Die katholischen Bischöfe in Deutschland erklärten, es gehe um sehr grundsätzliche verfassungsrechtliche und ethische Fragen. “Wir halten eine Reform des Schwangerschaftsabbruchsrechts für überhaupt nicht geeignet, in der derzeitigen politischen Situation im Bundestag noch behandelt und abgestimmt zu werden”, sagte der Sprecher der Bischofskonferenz, Matthias Kopp, am Freitag der Katholischen Nachrichten-Agentur (KNA) in Bonn. Ein für eine solche Gesetzesänderung notwendiges, geordnetes Verfahren und eine angemessene Auseinandersetzung könnten zwischen Vertrauensfrage, Auflösung des Bundestages und Neuwahlen nicht stattfinden. “Ein derartiger Umgang stärkt nicht das Vertrauen in Politik und Demokratie.”

Die FDP-Abgeordnete Katrin Helling-Plahr sagte auf Anfrage, sie halte es für unangemessen, dass die Gruppe “dem Bundestag auf den letzten Metern so ein komplexes Thema vor die Füße wirft”. Es brauche Raum für die gesellschaftliche Debatte.

Ähnlich äußerte sich auch Caritas-Präsidentin Eva Maria Welskop-Deffaa. Angesichts der kurzen Zeit bis zur Neuwahl wäre es nicht verantwortlich, die Entscheidung “jetzt im Eiltempo treffen zu wollen”. Wo es um Grundsatzfragen am Lebensanfang gehe, brauche es eine geordnete Beratungszeit.

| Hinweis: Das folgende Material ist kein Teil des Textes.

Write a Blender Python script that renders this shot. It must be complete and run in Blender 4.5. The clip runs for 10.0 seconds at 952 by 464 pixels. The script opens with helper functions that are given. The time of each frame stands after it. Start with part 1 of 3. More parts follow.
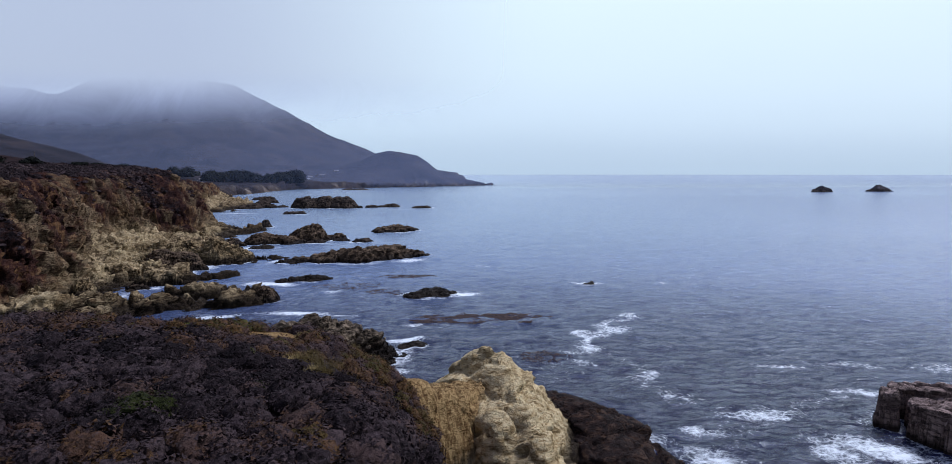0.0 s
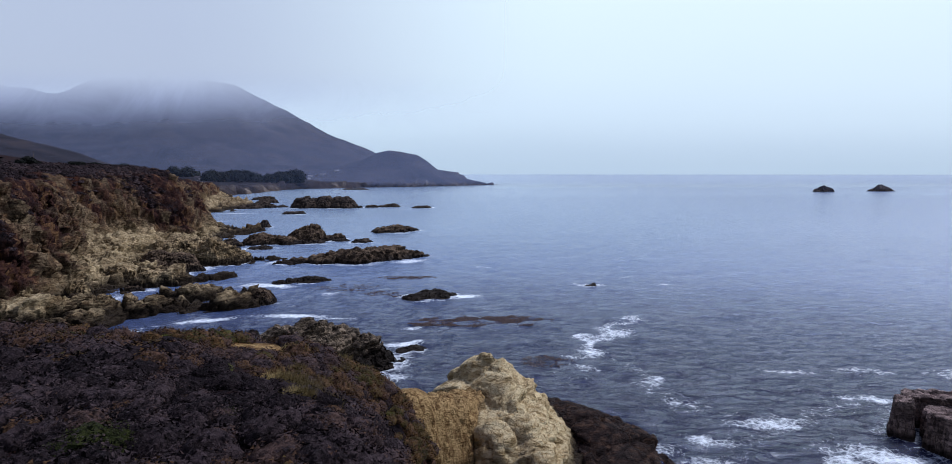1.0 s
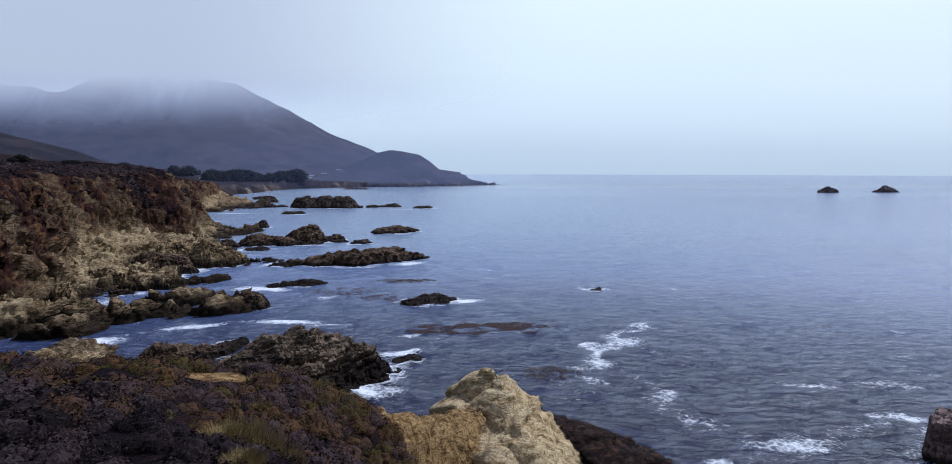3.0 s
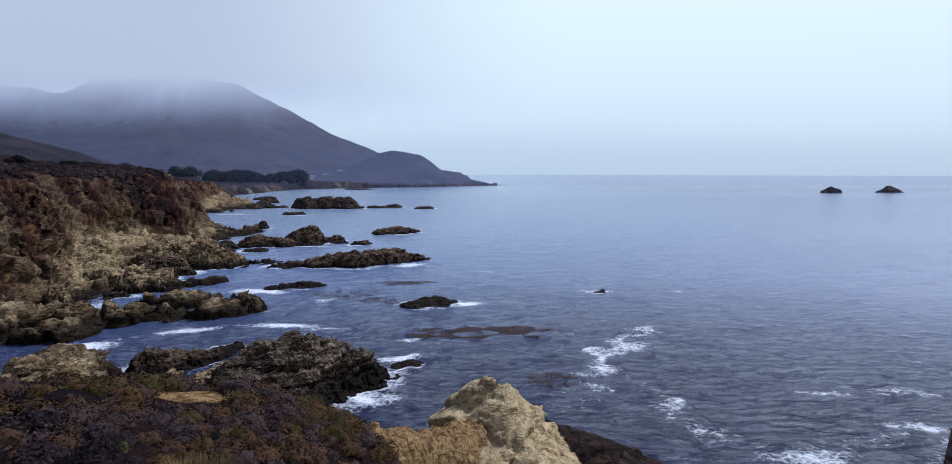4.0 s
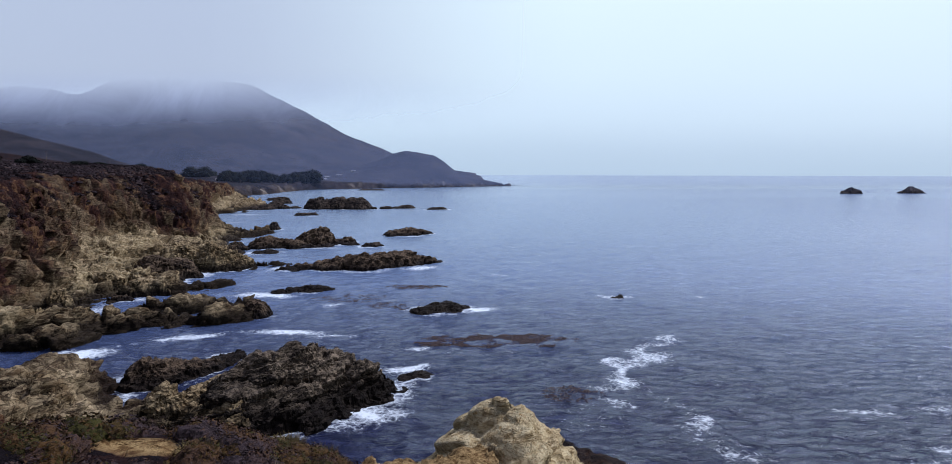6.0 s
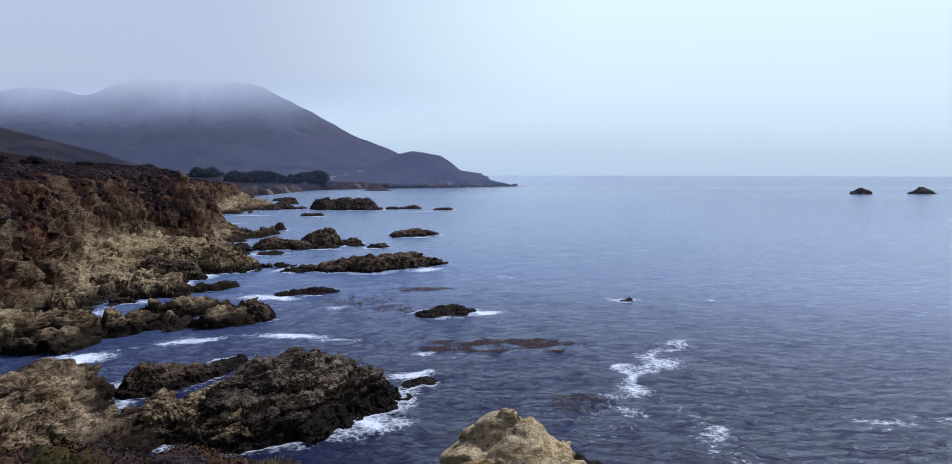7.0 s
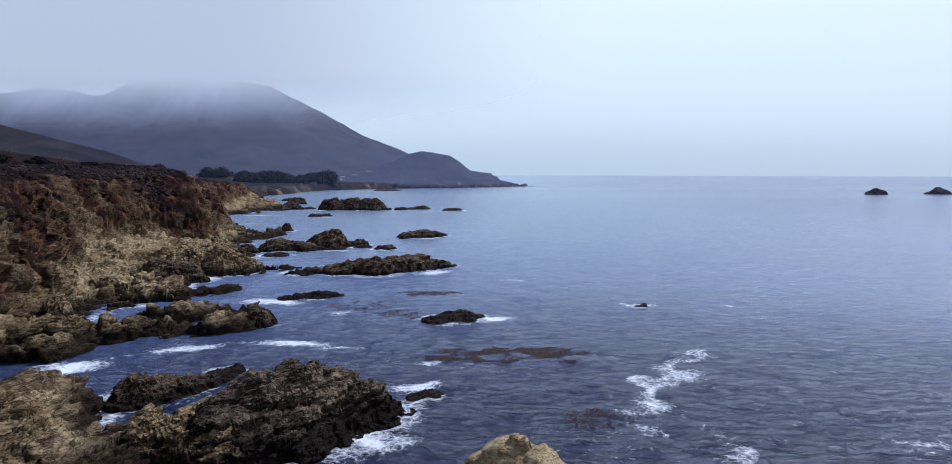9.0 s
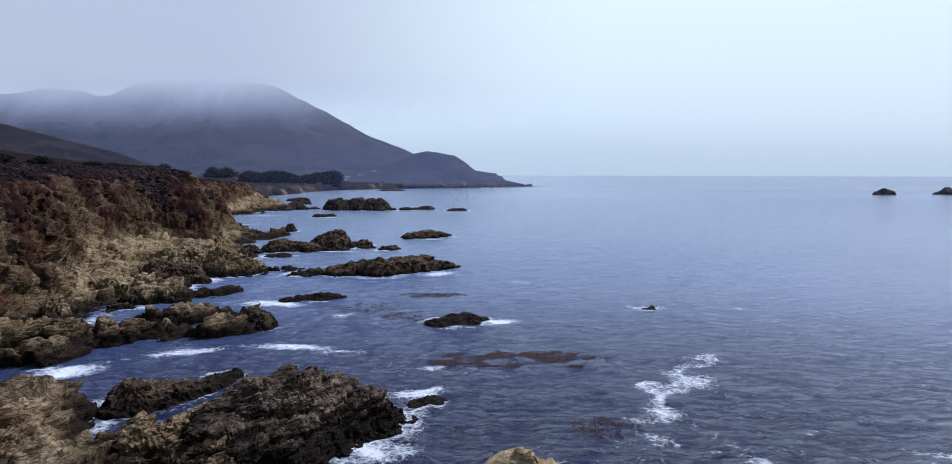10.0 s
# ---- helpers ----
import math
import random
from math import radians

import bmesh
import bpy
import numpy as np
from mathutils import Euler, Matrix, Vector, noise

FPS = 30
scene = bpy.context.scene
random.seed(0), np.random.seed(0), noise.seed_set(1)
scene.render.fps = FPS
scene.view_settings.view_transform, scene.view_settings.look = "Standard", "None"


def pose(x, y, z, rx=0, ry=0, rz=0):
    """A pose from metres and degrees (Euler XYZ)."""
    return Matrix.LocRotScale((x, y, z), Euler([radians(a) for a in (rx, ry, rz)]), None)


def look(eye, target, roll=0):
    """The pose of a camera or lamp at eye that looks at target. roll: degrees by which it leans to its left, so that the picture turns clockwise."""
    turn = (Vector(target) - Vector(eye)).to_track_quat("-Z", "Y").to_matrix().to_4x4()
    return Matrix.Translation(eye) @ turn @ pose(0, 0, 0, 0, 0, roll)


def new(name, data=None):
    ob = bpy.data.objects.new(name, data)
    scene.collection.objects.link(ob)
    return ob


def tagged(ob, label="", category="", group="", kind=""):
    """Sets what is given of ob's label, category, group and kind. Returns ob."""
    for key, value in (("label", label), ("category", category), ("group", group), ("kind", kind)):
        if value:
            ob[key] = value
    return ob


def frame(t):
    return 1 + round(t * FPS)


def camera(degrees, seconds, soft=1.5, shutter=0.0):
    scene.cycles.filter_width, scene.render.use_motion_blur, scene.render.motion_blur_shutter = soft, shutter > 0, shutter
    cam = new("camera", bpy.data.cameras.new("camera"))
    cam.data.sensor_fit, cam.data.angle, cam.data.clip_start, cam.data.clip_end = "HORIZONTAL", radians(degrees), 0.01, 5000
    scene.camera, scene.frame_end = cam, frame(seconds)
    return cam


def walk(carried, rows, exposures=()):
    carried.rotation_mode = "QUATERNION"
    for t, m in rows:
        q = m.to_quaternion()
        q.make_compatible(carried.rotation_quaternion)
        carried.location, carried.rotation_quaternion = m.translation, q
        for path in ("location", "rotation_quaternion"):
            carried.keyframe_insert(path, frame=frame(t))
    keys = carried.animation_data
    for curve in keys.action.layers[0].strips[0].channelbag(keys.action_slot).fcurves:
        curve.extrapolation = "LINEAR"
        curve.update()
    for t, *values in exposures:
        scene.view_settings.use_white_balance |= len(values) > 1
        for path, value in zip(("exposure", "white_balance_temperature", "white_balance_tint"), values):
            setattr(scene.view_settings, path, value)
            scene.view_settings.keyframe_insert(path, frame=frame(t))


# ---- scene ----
cam = camera(73.9, 10.0, soft=0.3)
PATH = [
    (0, (-1.06, -0.593, 35.087), (-0.947, 1.395, 34.902), 0.0),
    (0.5, (-0.896, 0.906, 35.114), (-0.784, 2.895, 34.929), 0.0),
    (1, (-0.758, 2.458, 35.154), (-0.647, 4.446, 34.968), 0.0),
    (1.5, (-0.614, 4.069, 35.172), (-0.504, 6.057, 34.986), 0.0),
    (2, (-0.527, 5.719, 35.184), (-0.417, 7.708, 34.998), 0.0),
    (2.5, (-0.385, 7.397, 35.221), (-0.277, 9.386, 35.034), 0.1),
    (4, (0.071, 12.586, 35.13), (0.171, 14.575, 34.945), 0.1),
    (4.5, (0.312, 14.122, 35.164), (0.406, 16.111, 34.979), 0.1),
    (5, (0.462, 15.741, 35.174), (0.546, 17.731, 34.99), 0.1),
    (5.5, (0.55, 17.502, 35.139), (0.62, 19.492, 34.955), 0.1),
    (7, (0.644, 22.029, 35.315), (0.681, 24.02, 35.132), 0.1),
    (7.5, (0.658, 23.711, 35.316), (0.687, 25.703, 35.133), 0.1),
    (8, (0.766, 25.231, 35.347), (0.787, 27.223, 35.164), 0.1),
    (8.5, (0.859, 26.673, 35.409), (0.873, 28.664, 35.226), 0.1),
    (9, (0.95, 28.193, 35.442), (0.957, 30.184, 35.259), 0.1),
    (9.5, (1.063, 29.721, 35.436), (1.062, 31.713, 35.253), 0.1),
    (10, (1.135, 31.221, 35.427), (1.126, 33.213, 35.244), 0.1),
]
walk(cam, [(t, look(eye, target, roll)) for t, eye, target, roll in PATH])

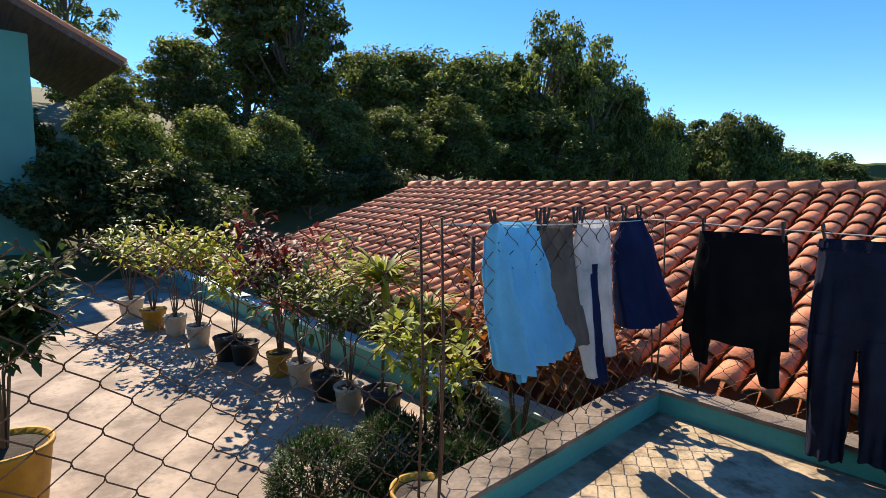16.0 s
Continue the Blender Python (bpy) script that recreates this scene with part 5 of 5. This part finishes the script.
for k, (x, y, r0) in enumerate(((-1.34, 10.63, 0.27), (-1.30, 11.13, 0.26), (-1.30, 11.80, 0.25), (-0.75, 11.25, 0.27), (-0.5, 11.6, 0.25), (-0.55, 10.3, 0.30))):
    clipped_bush(x, y, r0, 30 + k)
pot(-0.62, 10.78, YZ + 0.25, 0.15, 0.22, M_POTY, "white-rimmed pot on a stand behind the parapet")
pot(-2.50, 9.34, YZ, 0.23, 0.46, M_POTY, "large ochre yellow pot behind the fence", "large_flower_pot")
shrub("orchid_cactus", "tall dark epiphyte cactus in a yellow pot", -2.50, 9.34, YZ + 0.40, 1.2, 0.26, 1300, 0.115, L_DARK, 40, 10, 0.7)
pot(-0.55, 9.3, YZ, 0.16, 0.22, M_POTW, "white pot below the terrace")
shrub("croton", "green leafy plant below the terrace", -0.55, 9.3, YZ + 0.2, 0.45, 0.24, 200, 0.12, L_GREEN, 42, 6)
rod("iron_post", [(-1.6, 12.15, YZ), (-1.6, 12.15, 0.95)], 0.02, "rusty iron post by the yard wall", 6)


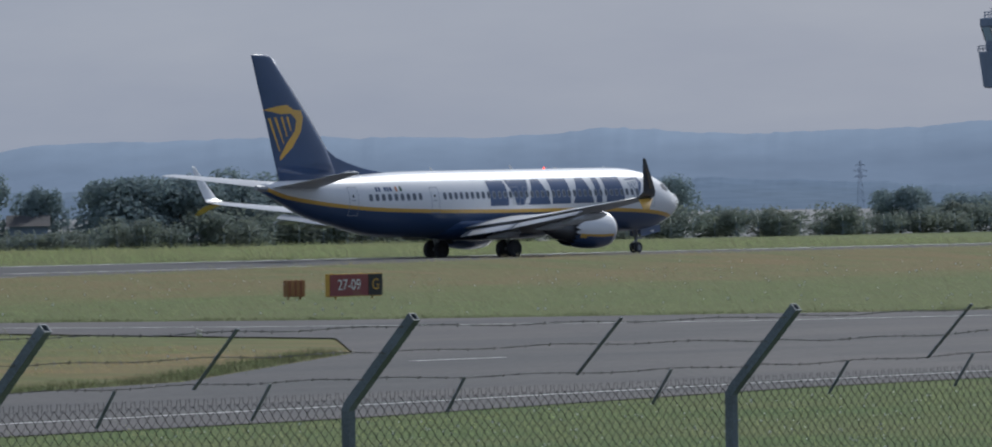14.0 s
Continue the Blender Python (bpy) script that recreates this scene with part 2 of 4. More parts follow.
def box(bm, x0, x1, y0, y1, z0, z1, m=None, bevel=0.0):
    r = bmesh.ops.create_cube(bm, size=1.0)
    vs = r["verts"]
    for v in vs:
        v.co = Vector((x0 + (v.co.x + 0.5) * (x1 - x0), y0 + (v.co.y + 0.5) * (y1 - y0), z0 + (v.co.z + 0.5) * (z1 - z0)))
    if bevel:
        es = list({e for v in vs for e in v.link_edges})
        r = bmesh.ops.bevel(bm, geom=es, offset=bevel, segments=2, affect="EDGES")
        vs = list({v for f in r["faces"] for v in f.verts} | {v for v in vs if v.is_valid})
    if m is not None:
        bmesh.ops.transform(bm, matrix=m, verts=vs)
    return vs


def tube(bm, a, b, r0, r1=None, n=8):
    """A tapered rod from a to b."""
    a, b = Vector(a), Vector(b)
    d = b - a
    m = Matrix.Translation((a + b) / 2) @ d.to_track_quat("Z", "Y").to_matrix().to_4x4()
    bmesh.ops.create_cone(bm, cap_ends=True, segments=n, radius1=r0, radius2=r0 if r1 is None else r1, depth=d.length, matrix=m)


def loft(bm, rings, close=True, caps=True):
    """Faces between rings of points, each a list of the same length."""
    vs = [[bm.verts.new(p) for p in r] for r in rings]
    n = len(vs[0])
    for a, b in zip(vs, vs[1:]):
        for i in range(n if close else n - 1):
            j = (i + 1) % n
            bm.faces.new((a[i], a[j], b[j], b[i]))
    if caps:
        bm.faces.new(vs[0])
        bm.faces.new(vs[-1])
    return vs


def poly(bm, pts, z=0.0):
    return bm.faces.new([bm.verts.new((p[0], p[1], z)) for p in pts])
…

Abtreibungsgegner äußerten scharfe Kritik: “Wer Abtreibung aus dem Strafrecht entfernt, schafft Grundrechte von Kindern ab”, sagte die Vorsitzende des Bundesverbands Lebensrecht, Alexandra Linder. Die Aktion Lebensrecht für Alle kritisierte den Vorstoß als “brandgefährlich”. Der Gesetzentwurf “will nicht nur die Tötung von Menschen eines bestimmten Alters rechtmäßig stellen, sondern die Kosten hierfür auch noch der Solidargemeinschaft aufbürden”, sagte die Bundesvorsitzende Cornelia Kaminski.

In Deutschland sind Schwangerschaftsabbrüche laut Paragraf 218 des Strafgesetzbuchs rechtswidrig. Abtreibungen in den ersten zwölf Wochen bleiben aber straffrei, wenn die Frau sich zuvor beraten lässt. Eine von der Bundesregierung eingesetzte Kommission hatte im April Empfehlungen für eine Liberalisierung der Abtreibung vorgelegt und sich dafür ausgesprochen, das entsprechende Gesetz aus dem Strafgesetzbuch zu streichen.

Die Frauenrechtsorganisation Terre des Femmes erklärte, die Abgeordneten des Bundestags hätten “die historische Chance”, über “diesen wichtigen und lange überfälligen Schritt für Frauenrechte abzustimmen”. Diese Chance dürfe nicht vertan werden. Auch die Arbeiterwohlfahrt begrüßte den Vorschlag, forderte aber weitergehende Regelungen wie eine Abkehr von der Beratungspflicht.